PITの入り口は資生堂本社ビルエントランスのすぐ近くにある。まさにビル内の“一等地”ともいえる場所。PITは地下にあり、階段を降りていくと靴脱ぎ場に到着する。「靴を脱ぐのか」と一瞬思ったが、オフィス内に靴を脱げるスペースが存在するのはある意味新鮮といえよう。

「現在、試験的に土足厳禁にしています。利用者の意見はさまざまですが、靴を脱ぐことでよりリラックスでき、コミュニケーションも進むのでは、という考えで実験しています」(萩原さん)。それもそのはず、PITは9月16日にオープンしたばかりの“できたてホヤホヤ”のスペース。
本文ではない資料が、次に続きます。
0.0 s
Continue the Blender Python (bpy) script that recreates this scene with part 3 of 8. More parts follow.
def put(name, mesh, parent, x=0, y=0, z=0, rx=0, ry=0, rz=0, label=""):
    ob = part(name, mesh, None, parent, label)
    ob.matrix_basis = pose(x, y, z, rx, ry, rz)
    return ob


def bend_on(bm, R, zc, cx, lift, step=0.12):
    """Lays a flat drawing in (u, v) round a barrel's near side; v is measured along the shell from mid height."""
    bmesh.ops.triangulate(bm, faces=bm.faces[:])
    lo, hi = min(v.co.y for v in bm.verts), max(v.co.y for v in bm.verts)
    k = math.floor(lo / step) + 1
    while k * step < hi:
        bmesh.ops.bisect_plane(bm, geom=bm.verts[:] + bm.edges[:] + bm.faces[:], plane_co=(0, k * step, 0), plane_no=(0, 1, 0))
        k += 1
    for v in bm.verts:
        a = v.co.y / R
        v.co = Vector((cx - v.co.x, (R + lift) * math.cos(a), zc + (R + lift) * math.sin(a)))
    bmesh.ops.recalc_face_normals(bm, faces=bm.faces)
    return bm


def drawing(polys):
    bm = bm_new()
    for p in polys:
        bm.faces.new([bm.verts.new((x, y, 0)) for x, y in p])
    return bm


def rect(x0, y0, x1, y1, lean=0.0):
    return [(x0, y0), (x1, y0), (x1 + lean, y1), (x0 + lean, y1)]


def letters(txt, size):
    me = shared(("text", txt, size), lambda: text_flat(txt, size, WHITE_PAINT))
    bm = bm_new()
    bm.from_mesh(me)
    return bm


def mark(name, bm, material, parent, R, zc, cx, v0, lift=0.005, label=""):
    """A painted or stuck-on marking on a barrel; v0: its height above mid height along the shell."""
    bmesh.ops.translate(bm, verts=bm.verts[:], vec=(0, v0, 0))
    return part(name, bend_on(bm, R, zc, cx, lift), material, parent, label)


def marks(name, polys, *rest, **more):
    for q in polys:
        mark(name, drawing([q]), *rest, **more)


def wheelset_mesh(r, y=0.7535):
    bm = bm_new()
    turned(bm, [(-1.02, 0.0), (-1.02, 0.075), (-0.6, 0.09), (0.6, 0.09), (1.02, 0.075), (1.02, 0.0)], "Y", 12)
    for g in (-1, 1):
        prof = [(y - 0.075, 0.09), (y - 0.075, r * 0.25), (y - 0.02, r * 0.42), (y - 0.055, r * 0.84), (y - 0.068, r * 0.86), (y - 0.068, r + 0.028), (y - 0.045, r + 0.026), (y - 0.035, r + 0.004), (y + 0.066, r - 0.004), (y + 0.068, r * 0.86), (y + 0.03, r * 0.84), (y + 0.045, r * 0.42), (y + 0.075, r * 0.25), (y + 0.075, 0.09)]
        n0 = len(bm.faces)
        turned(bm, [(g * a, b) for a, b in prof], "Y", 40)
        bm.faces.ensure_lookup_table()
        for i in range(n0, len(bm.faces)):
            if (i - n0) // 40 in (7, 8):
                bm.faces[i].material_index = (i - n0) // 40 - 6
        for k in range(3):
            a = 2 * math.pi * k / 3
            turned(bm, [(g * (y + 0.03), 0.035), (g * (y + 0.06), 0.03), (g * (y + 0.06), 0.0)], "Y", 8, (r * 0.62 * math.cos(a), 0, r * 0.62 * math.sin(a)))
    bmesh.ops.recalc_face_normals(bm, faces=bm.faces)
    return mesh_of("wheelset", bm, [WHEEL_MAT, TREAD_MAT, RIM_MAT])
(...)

現在は少しでも多くの社員に利用してもらい、フィードバックをもらうフェイズなのだろう。

入り口付近に設置された本棚

PIT内のレポートに戻ろう。目に入ってくるのが大型の本棚だ。天井高約8mの広々した空間に設置されているので写真では小さく見えるが、十分大きな部類に入るサイズ。その本棚にオブジェなどを置いたり、本を開いた状態で配置したりと、広々と贅沢に使っている。なお、この本棚には雑誌や小説、文庫本などが化粧品メーカーならではの切り口で配架されており、PIT利用者なら誰でも読める。貸し出しにも対応しており、PITの外へ持ち出すことも可能だ。

次に目に入ってくるのが対面式の細長いテーブル。自分の前にノートパソコンを置くと、その奥側の作業スペースがほぼ無くなるほど奥行きが狭いが、これは対面に座ったほかの社員とのコミュニケーションを行いやすくするための仕掛けだという。
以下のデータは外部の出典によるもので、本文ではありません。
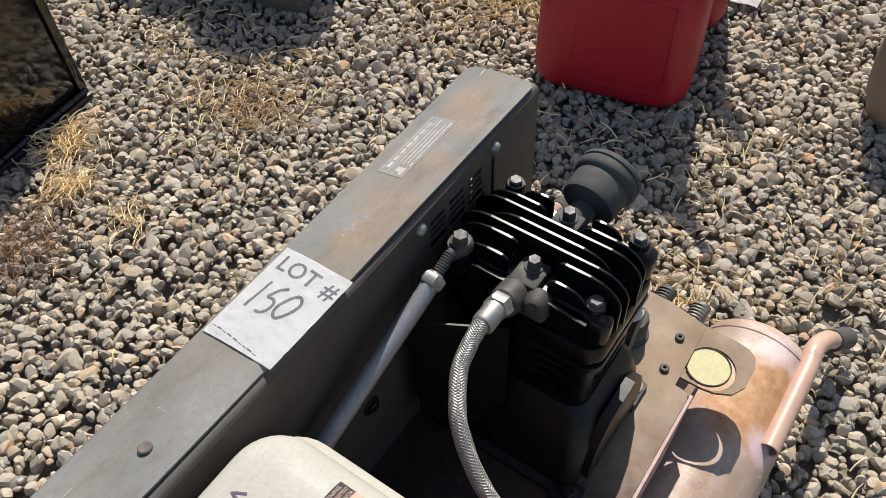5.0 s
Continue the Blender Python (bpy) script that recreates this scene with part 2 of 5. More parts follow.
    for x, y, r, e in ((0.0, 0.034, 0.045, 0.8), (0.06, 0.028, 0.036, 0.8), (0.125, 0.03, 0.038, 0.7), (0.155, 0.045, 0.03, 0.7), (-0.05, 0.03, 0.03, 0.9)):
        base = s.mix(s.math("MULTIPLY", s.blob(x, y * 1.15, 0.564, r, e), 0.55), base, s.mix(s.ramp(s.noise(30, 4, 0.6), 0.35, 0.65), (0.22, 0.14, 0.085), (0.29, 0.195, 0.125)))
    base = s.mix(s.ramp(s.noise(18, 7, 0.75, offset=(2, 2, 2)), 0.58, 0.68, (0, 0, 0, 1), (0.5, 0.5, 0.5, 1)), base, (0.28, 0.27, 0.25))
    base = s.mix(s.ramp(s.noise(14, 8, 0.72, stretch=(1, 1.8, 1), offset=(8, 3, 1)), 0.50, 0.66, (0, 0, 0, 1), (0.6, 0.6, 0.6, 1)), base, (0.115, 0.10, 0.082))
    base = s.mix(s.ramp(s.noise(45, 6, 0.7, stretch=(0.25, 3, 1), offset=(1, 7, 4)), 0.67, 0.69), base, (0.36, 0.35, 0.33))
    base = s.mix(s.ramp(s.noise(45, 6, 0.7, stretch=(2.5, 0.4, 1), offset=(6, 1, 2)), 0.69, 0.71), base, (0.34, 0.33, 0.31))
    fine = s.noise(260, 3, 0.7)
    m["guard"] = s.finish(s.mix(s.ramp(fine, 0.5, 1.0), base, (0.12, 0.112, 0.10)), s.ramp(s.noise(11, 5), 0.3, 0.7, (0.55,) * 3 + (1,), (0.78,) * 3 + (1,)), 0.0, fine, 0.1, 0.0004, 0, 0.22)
    # dusty upright sheets: the front's shade makes this tone darker than the lid's
    m["guard_side"] = worn("dusty_shaded_steel", (0.042, 0.038, 0.034), (0.064, 0.055, 0.046), 6, (0.5, 0.7), 0.0, (0.100, 0.078, 0.058), (0.48, 0.76))
    m["black"] = worn("black_enamel", (0.005, 0.005, 0.005), (0.009, 0.009, 0.008), 10, (0.3, 0.5), 0, (0.04, 0.033, 0.026), (0.62, 0.88), spec=0.3)
    m["fin_edge"] = worn("scuffed_black_casting", (0.004, 0.004, 0.004), (0.007, 0.007, 0.007), 14, (0.20, 0.34), 0, (0.028, 0.026, 0.023), (0.70, 0.90), 300, 0.05, 0, 0.22)
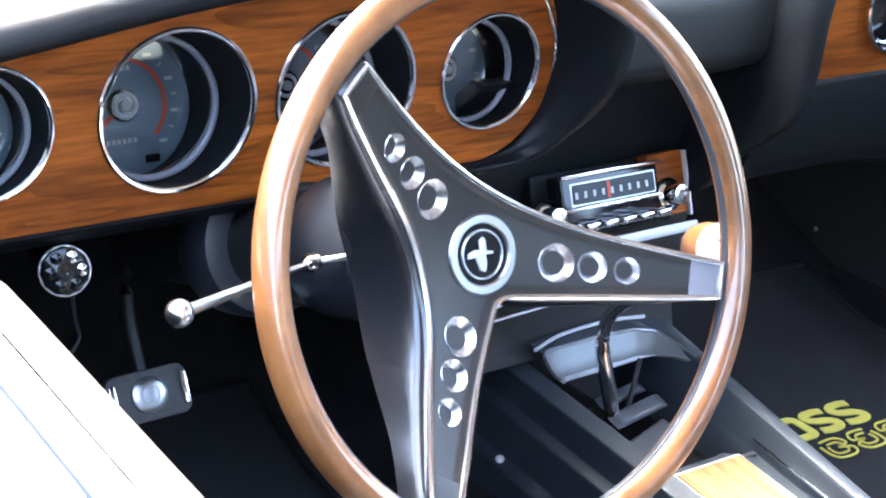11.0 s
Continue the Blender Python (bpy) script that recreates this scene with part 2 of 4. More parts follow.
def lathe(profile, seg=40, m=Matrix(), caps=True):
    """Profile of (radius, height) turned round z, then moved by m."""
    verts, faces = [], []
    for r, h in profile:
        for k in range(seg):
            a = 2 * math.pi * k / seg
            verts.append(m @ Vector((r * math.cos(a), r * math.sin(a), h)))
    for i in range(len(profile) - 1):
        for k in range(seg):
            faces.append((i * seg + k, i * seg + (k + 1) % seg, (i + 1) * seg + (k + 1) % seg, (i + 1) * seg + k))
    if caps and profile[0][0] > 1e-6:
        faces.append(tuple(range(seg)))
    if caps and profile[-1][0] > 1e-6:
        faces.append(tuple((len(profile) - 1) * seg + k for k in range(seg)))
    return verts, faces


def ring(r_in, r_out, h, seg=40, m=Matrix(), z=0.0):
    """A bevelled flat ring of height h."""
    b = min(h, r_out - r_in) * 0.3
    prof = [(r_in, z), (r_in, z + h - b), (r_in + b, z + h), (r_out - b, z + h), (r_out, z + h - b), (r_out, z), (r_in, z)]
    verts, faces = [], []
    for r, hh in prof:
        for k in range(seg):
            a = 2 * math.pi * k / seg
            verts.append(m @ Vector((r * math.cos(a), r * math.sin(a), hh)))
    for i in range(len(prof) - 1):
        for k in range(seg):
            faces.append((i * seg + k, i * seg + (k + 1) % seg, (i + 1) * seg + (k + 1) % seg, (i + 1) * seg + k))
    return verts, faces


def rbox(sx, sy, sz, bevel=0.004, seg=2, m=Matrix(), taper=1.0):
    """A rounded box centred at the origin, then moved by m; taper narrows its top."""
    bm = bmesh.new()
    bmesh.ops.create_cube(bm, size=1)
    for v in bm.verts:
        k = taper if v.co.z > 0 else 1
        v.co = Vector((v.co.x * sx * k, v.co.y * sy * k, v.co.z * sz))
    if bevel:
        bmesh.ops.bevel(bm, geom=bm.edges[:], offset=bevel, segments=seg, profile=0.6, affect="EDGES")
    bm.transform(m)
    return bm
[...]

社員同士のコミュニケーションが考えられたテーブル。遊び心なのかスタンプもあった

84インチの巨大Surface

奥の部屋に設置された本棚。中心のディスプレイがSurface Hubの84インチだ

続いて奥のルームへ。そこには入り口よりもさらに大きな本棚があり、その中心に巨大なディスプレイが架けられていた。実はこのディスプレイ、単純なモニターでもなければテレビでもない。これは日本マイクロソフトがリリースしている「Surface Hub」といわれる製品で、その名のとおりSurface、つまり巨大なタブレット端末だといってよい。当然、OSやアプリを搭載しており、この巨大なディスプレイを使って、社員がレコメンド動画を共有するなどのコミュニケーションツールとして利用できる。

余談となるが、日本マイクロソフトからは84インチと55インチのSurface Hubがリリースされているが、PITに導入されているのは84インチのほう。日本で84インチのSurface Hubを導入したのは、化粧品業界では資生堂が初だそうだ。